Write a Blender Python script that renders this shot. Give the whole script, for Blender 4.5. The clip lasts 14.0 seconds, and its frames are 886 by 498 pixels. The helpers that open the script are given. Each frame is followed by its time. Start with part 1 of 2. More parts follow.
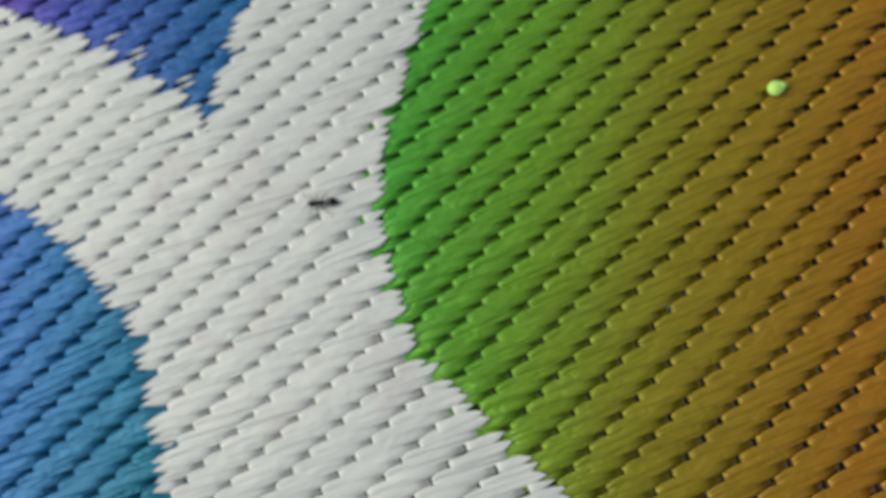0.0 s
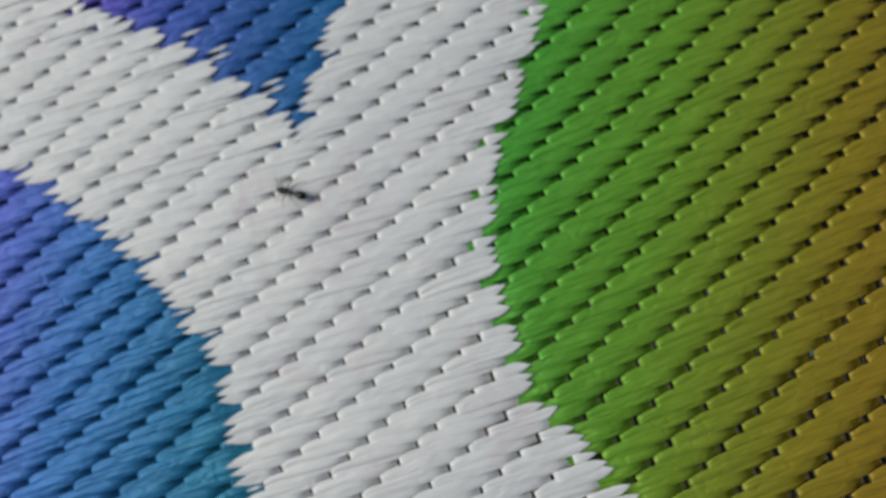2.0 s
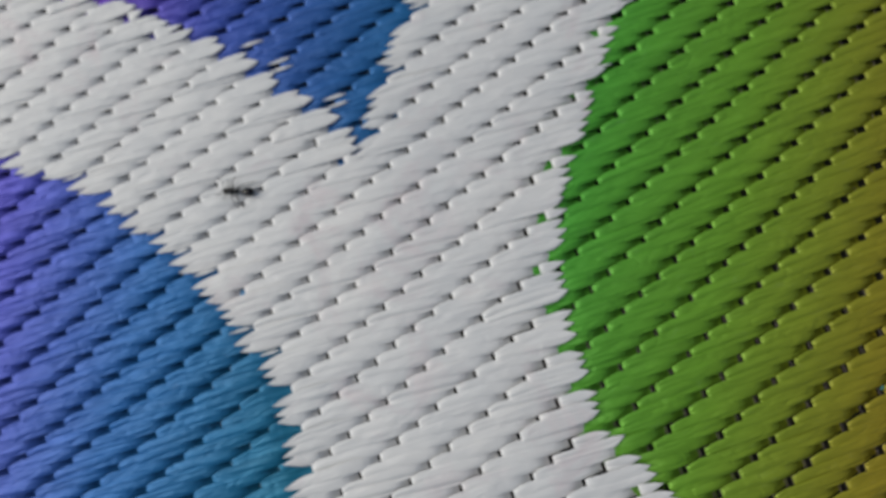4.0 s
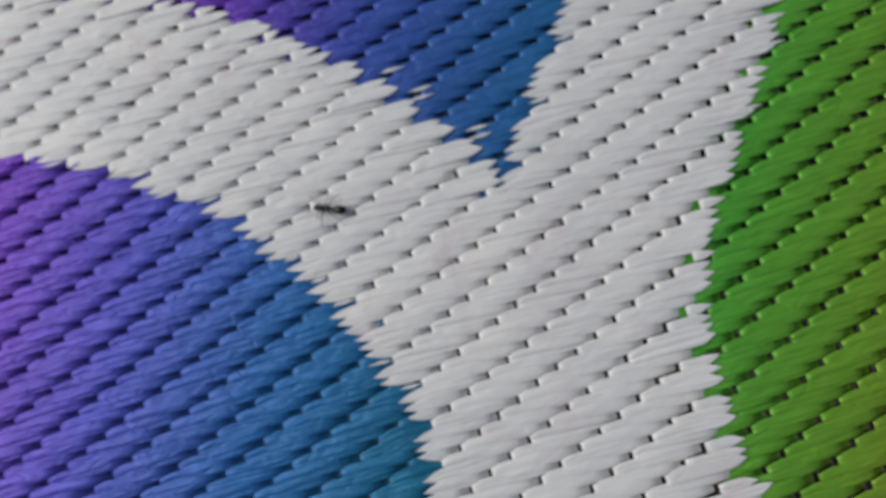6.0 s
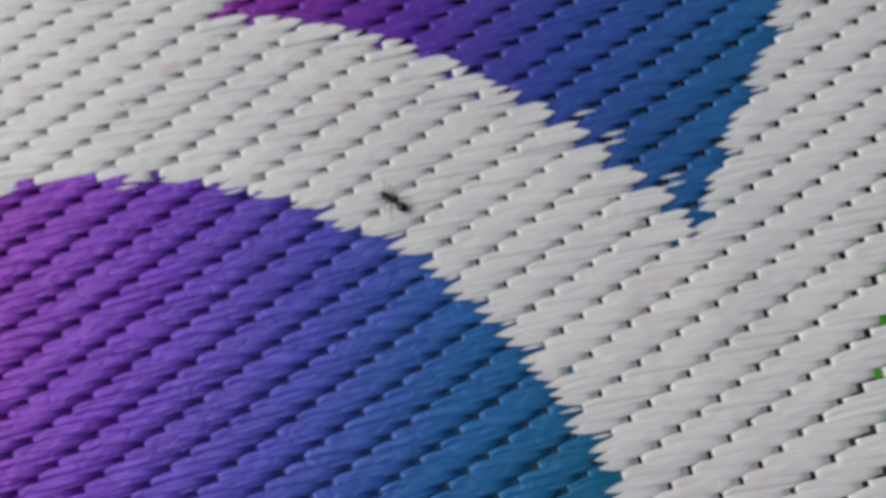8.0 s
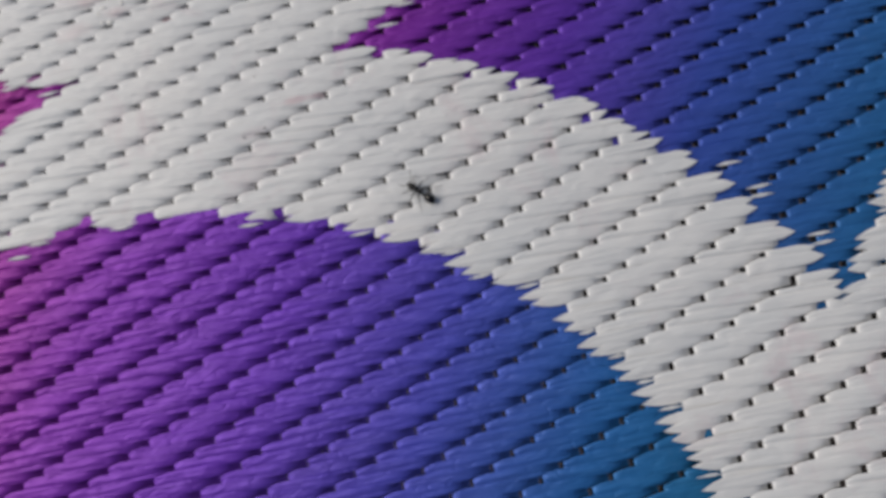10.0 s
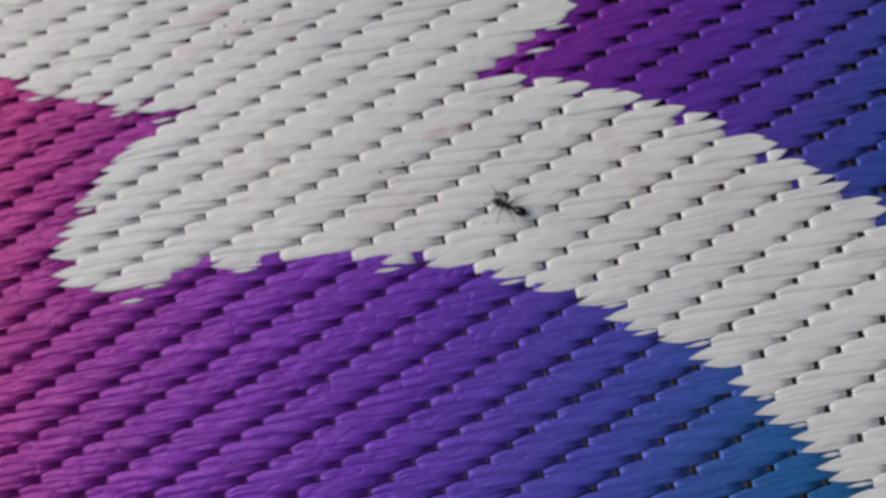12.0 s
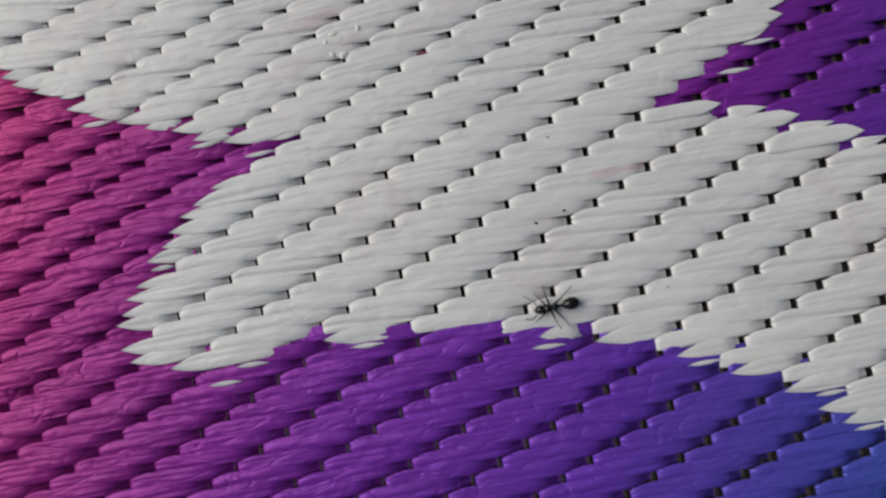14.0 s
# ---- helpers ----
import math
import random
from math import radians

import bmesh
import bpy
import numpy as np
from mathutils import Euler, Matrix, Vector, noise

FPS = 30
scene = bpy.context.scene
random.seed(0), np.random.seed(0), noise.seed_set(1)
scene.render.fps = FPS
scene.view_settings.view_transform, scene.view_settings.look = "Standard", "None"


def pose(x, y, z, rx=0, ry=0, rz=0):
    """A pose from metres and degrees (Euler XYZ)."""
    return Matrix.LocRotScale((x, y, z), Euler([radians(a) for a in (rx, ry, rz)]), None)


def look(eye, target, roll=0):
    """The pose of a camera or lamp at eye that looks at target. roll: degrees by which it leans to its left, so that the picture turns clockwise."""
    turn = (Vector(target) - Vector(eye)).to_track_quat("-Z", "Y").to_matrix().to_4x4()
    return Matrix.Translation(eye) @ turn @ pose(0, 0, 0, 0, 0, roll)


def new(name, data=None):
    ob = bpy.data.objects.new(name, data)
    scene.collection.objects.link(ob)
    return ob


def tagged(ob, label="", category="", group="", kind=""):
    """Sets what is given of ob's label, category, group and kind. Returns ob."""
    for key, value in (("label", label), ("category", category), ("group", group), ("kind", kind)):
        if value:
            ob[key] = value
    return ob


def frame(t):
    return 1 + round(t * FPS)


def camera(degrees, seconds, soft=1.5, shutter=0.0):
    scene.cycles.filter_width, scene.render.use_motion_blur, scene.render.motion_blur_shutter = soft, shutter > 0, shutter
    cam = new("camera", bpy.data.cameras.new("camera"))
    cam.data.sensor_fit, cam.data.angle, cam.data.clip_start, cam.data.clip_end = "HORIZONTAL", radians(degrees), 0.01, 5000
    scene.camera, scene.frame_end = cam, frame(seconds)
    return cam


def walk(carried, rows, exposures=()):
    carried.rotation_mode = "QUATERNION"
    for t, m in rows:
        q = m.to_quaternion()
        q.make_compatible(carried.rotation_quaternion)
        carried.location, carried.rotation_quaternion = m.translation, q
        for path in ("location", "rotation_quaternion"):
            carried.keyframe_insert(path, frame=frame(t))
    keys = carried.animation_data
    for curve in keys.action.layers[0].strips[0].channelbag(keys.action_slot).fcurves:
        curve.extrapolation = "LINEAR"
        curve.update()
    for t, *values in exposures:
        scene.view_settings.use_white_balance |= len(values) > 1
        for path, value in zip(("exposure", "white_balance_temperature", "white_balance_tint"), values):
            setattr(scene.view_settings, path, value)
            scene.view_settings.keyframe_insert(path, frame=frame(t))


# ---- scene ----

# ---- camera and its way ----
cam = camera(62.19, 14.0, soft=2.2, shutter=0.5)
cam.data.dof.use_dof = True
cam.data.dof.focus_distance, cam.data.dof.aperture_fstop = 0.073, 20.0
PATH = [
    (0.0, pose(0.06065, -0.04619, 0.10305, 9.74, 7.31, -18.66)),
    (0.5, pose(0.05624, -0.04118, 0.10116, 9.38, 6.84, -18.74)),
    (1.0, pose(0.05143, -0.03778, 0.09952, 9.35, 6.28, -18.46)),
    (1.5, pose(0.04769, -0.03519, 0.09782, 9.08, 5.91, -18.08)),
    (2.0, pose(0.04460, -0.03386, 0.09710, 9.07, 5.48, -17.30)),
    (2.5, pose(0.04321, -0.03261, 0.09690, 9.03, 5.17, -17.05)),
    (5.0, pose(0.02947, -0.02248, 0.09815, 8.26, 4.39, -15.27)),
    (5.5, pose(0.02511, -0.01983, 0.09868, 8.16, 4.29, -14.90)),
    (6.0, pose(0.01852, -0.01585, 0.09840, 7.94, 3.72, -14.39)),
    (6.5, pose(0.01253, -0.01366, 0.09890, 8.08, 3.51, -13.56)),
    (7.0, pose(0.00546, -0.01087, 0.09901, 8.18, 2.85, -12.78)),
    (7.5, pose(-0.00026, -0.00884, 0.09941, 8.54, 2.79, -12.09)),
    (8.0, pose(-0.00661, -0.00496, 0.09944, 8.69, 2.58, -11.88)),
    (10.5, pose(-0.02402, 0.01097, 0.09714, 6.51, 3.38, -9.55)),
    (11.0, pose(-0.02825, 0.01372, 0.09501, 6.43, 3.46, -9.32)),
    (11.5, pose(-0.03243, 0.01630, 0.09340, 6.44, 3.79, -9.26)),
    (12.0, pose(-0.03829, 0.01931, 0.09091, 6.38, 3.53, -9.02)),
    (12.5, pose(-0.04311, 0.02223, 0.08806, 6.08, 3.41, -8.86)),
    (13.0, pose(-0.04979, 0.02681, 0.08292, 5.39, 1.95, -8.79)),
    (13.5, pose(-0.05391, 0.03006, 0.07902, 4.76, 1.59, -8.62)),
    (14.0, pose(-0.05652, 0.03454, 0.07480, 3.88, 1.89, -8.99)),
]
walk(cam, PATH, [(0.0, 0.15, 7000, 0), (1.0, 0.08, 6750, 3), (2.5, 0.01, 6700, 6), (5.0, -0.04, 6700, 9), (8.0, -0.01, 6780, 10), (11.0, -0.02, 6880, 12), (14.0, -0.09, 6900, 9)])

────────

Give back, exactly as written, each line from the one that contains "curve.update()" through the one that contains "# ---- scene".

        curve.update()
    for t, *values in exposures:
        scene.view_settings.use_white_balance |= len(values) > 1
        for path, value in zip(("exposure", "white_balance_temperature", "white_balance_tint"), values):
            setattr(scene.view_settings, path, value)
            scene.view_settings.keyframe_insert(path, frame=frame(t))


# ---- scene ----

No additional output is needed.